24 août > Premier roman France > Jean-Christophe Brochier

Le drame de Jean-Christophe Brochier, c’est d’être né trop tard pour avoir "fait" Mai 68 et tenir jusqu’à aujourd’hui le haut du pavé. En 1960, on ne croyait déjà plus aux révolutions, le rock’n’roll avait déjà été inventé, et tout avait déjà été écrit. Sauf dans le domaine du "polar", peut-être, puisque son maître est Jean-François Vilar, un sacré bonhomme, trotskiste journaliste à Rouge, qu’il a rencontré, fréquenté, et publié bien plus tard.
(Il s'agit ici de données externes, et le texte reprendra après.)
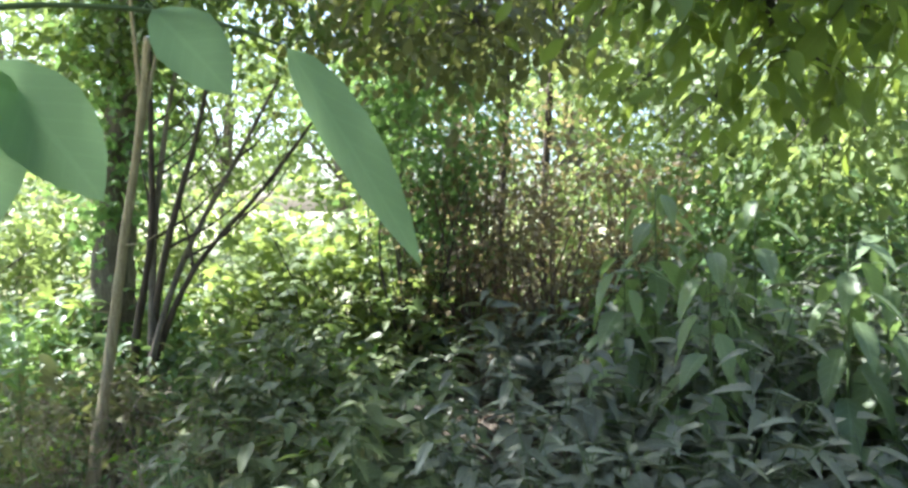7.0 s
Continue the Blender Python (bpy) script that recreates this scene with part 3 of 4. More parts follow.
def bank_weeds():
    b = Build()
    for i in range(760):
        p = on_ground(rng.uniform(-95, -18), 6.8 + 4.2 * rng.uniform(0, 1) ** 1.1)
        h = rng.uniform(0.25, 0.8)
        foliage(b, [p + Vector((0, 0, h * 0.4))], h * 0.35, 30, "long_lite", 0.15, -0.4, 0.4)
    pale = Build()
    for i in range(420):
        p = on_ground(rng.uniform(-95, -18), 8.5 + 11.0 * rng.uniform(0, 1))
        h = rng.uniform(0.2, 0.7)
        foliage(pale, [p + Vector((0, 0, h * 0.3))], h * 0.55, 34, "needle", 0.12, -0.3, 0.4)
    tagged(part("dry_bank_weeds", pale, HAZE_LEAF), "grey-green weeds over the bank, haze painted into their pale colour", "weeds", kind="stuff")
    tagged(part("bank_weeds", b, GLADE_SUN), "yellow-green weeds growing on the stony bank, coloured as if sunlit", "weeds", kind="stuff")


bank_weeds()


def bank_bush(at, wide, tall, material):
    at = Vector(at)
    ob = thing("bank_bush", "bush growing on the stony bank, haze and sun painted into its leaf colours", "shrub", at, "bushes on the bank")
    t = Build()
    cs = in_ball(34, (0, 0, tall * 0.5), (wide, wide, tall * 0.5), 0.0) + rng.normal(0, wide * 0.3, (34, 3))
    twigs_to(t, (0, 0, -0.1), cs, 0.012, 0.004, 0.1, 2)
    b = Build()
    foliage(b, cs, wide * 0.24, 85, "ovate_lite", 0.10, 0.3, 0.4)
    tagged(part("twigwork", t, PALE_BARK, ob), kind="stuff")
    part("crown", b, material, ob)
    return ob


kinds = [bank_bush(on_ground(-30, 11.0), 1.1, 1.5, GLADE_SUN), bank_bush(on_ground(-49, 16.0), 1.4, 1.9, HAZE_LEAF), bank_bush(on_ground(-62, 10.0), 1.2, 1.0, GLADE_SUN)]
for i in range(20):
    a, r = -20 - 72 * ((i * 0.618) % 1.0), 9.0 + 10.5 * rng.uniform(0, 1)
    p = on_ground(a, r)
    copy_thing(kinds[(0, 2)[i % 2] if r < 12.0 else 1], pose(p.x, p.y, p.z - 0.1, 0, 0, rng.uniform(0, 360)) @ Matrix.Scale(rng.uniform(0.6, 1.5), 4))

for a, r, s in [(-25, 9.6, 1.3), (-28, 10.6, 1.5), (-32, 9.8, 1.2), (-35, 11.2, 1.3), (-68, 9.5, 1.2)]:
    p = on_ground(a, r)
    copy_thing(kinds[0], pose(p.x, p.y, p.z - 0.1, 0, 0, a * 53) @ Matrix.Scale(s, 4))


def meadow():
    b = Build()
    n = 16000
    a = np.where(rng.uniform(0, 1, n) < 0.75, rng.uniform(38, 95, n), rng.uniform(-45, 38, n))
    r = 5.5 + 26 * rng.uniform(0, 1, n) ** 1.6
    x, y = -np.sin(np.radians(a)) * r, np.cos(np.radians(a)) * r
    z = np.array([height(p, q) for p, q in zip(x, y)])
    axis = np.stack([rng.normal(0, 0.35, n), rng.normal(0, 0.35, n), np.ones(n)], 1)
    scatter(b, "blade", np.stack([x, y, z], 1), axis, rng.normal(0, 1, (n, 3)) + 0.01, rng.uniform(0.25, 0.6, n) * (0.8 + r / 25))
    tagged(part("meadow_grass", b, GRASS), "tall pale sunlit meadow grass beyond the thicket", "grass", kind="stuff")


meadow()


def far_tree(at, tall, wide, label="distant pale green broadleaf tree across the meadow"):
    at = Vector(at)
    ob = thing("far_tree", label, "tree", at, "trees beyond the meadow")
    t = Build()
    tube(t, [(0, 0, -0.2), (0.15, 0.1, tall * 0.4), (0, 0.2, tall * 0.8)], tall * 0.03, tall * 0.008, 7, 4, 0.2)
    for c in in_ball(9, (0, 0, tall * 0.6), (wide * 0.7, wide * 0.7, tall * 0.3), 0.4):
        tube(t, [(0.1, 0.1, tall * 0.3), Vector(c) * 0.6 + Vector((0, 0, tall * 0.15)), c], tall * 0.01, tall * 0.003, 5, 3)
    part("trunk", t, BARK, ob)
    b = Build()
    cs = in_ball(85, (0, 0, tall * 0.58), (wide, wide, tall * 0.42), 0.3)
    foliage(b, cs, wide * 0.16, 42, "ovate_lite", 0.30, 0.3, 0.4)
    part("crown", b, FARLEAF, ob)
    return ob


first_far = far_tree(on_ground(44, 26), 9.5, 3.6)
for a, r, s in [(36, 21, 0.85), (28, 24, 1.0), (18, 19, 0.85), (8, 22, 1.0), (-3, 18, 0.9), (-13, 20, 1.0), (52, 34, 0.9), (80, 40, 0.9), (57, 42, 0.45), (62, 40, 0.38), (66, 43, 0.5), (71, 39, 0.4), (75, 44, 0.52), (93, 30, 1.0), (-25, 27, 1.3), (-36, 21, 0.9), (-46, 19.5, 0.8), (-56, 20.5, 0.9), (-65, 19.5, 0.8), (-76, 20, 0.9), (-88, 20, 0.8)]:
    p = on_ground(a, r)
    copy_thing(first_far, pose(p.x, p.y, p.z, 0, 0, a * 37) @ Matrix.Scale(s, 4))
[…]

Sinon, Brochier avait tout à fait le profil du parfait gauchiste : fils de "bourges", père prof de fac, mère psy, élève à Janson-de-Sailly, études de philo…

Mais il a vite pris des chemins de traverse. Bassiste dans un groupe de rock underground, fou de littérature, mercenaire tout-terrain dans l’édition plutôt qu’enseignant, il a travaillé, en quinze ans, dans pas moins de 47 maisons. Hachette, Grasset, Dagorno (dont il s’est fait virer sèchement), Actes Sud où il a créé "Babel noir"… Aujourd’hui "embourgeoisé" et père de famille, il est éditeur au Seuil. Il a même voté pour Mitterrand en 1981, jurant que ce fut la première et la dernière fois. Et il n’a pas de mots trop durs aujourd’hui contre cette "fausse gauche", et notre "époque molle", "répugnante", standardisée, automatisée, décérébrée.

Pour raconter tout ça, Jean-Christophe Brochier a choisi une forme originale. Dans des chapitres portant tous le nom d’un morceau de rock (principalement des Stones, mais pas que), il croise deux genres de fragments : en caractère romain les éléments de son propre parcours, et en italique, comme une "éphéméride", un certain nombre d’événements historiques, politiques ou culturels qui l’ont marqué et composent son univers personnel, à gauche toute, voire anar. Ça commence avec l’entrée d’Ernesto "Che" Guevara à La Havane, le 1er janvier 1959 à l’aube, et s’achève sur la mort du peintre Gustave Courbet, "proudhonien, communard et libertaire". Un autoportrait ?

Cela nous vaut un livre atypique, réussi en dépit de quelques longueurs : avouons qu’on a zappé plusieurs notices consacrées à Bakounine, Kropotkine, Rosa Luxemburg, Hô Chi Minh et consorts. Ce que l’on préfère chez Brochier, c’est son style, son esprit, sa vaste culture, son histoire : il semble, d’ailleurs, si on l’a bien lu entre les lignes, maintenant qu’il est passé de l’autre côté du miroir littéraire, qu’il songe à nous livrer la suite. Au charbon, camarade. J.-C. P.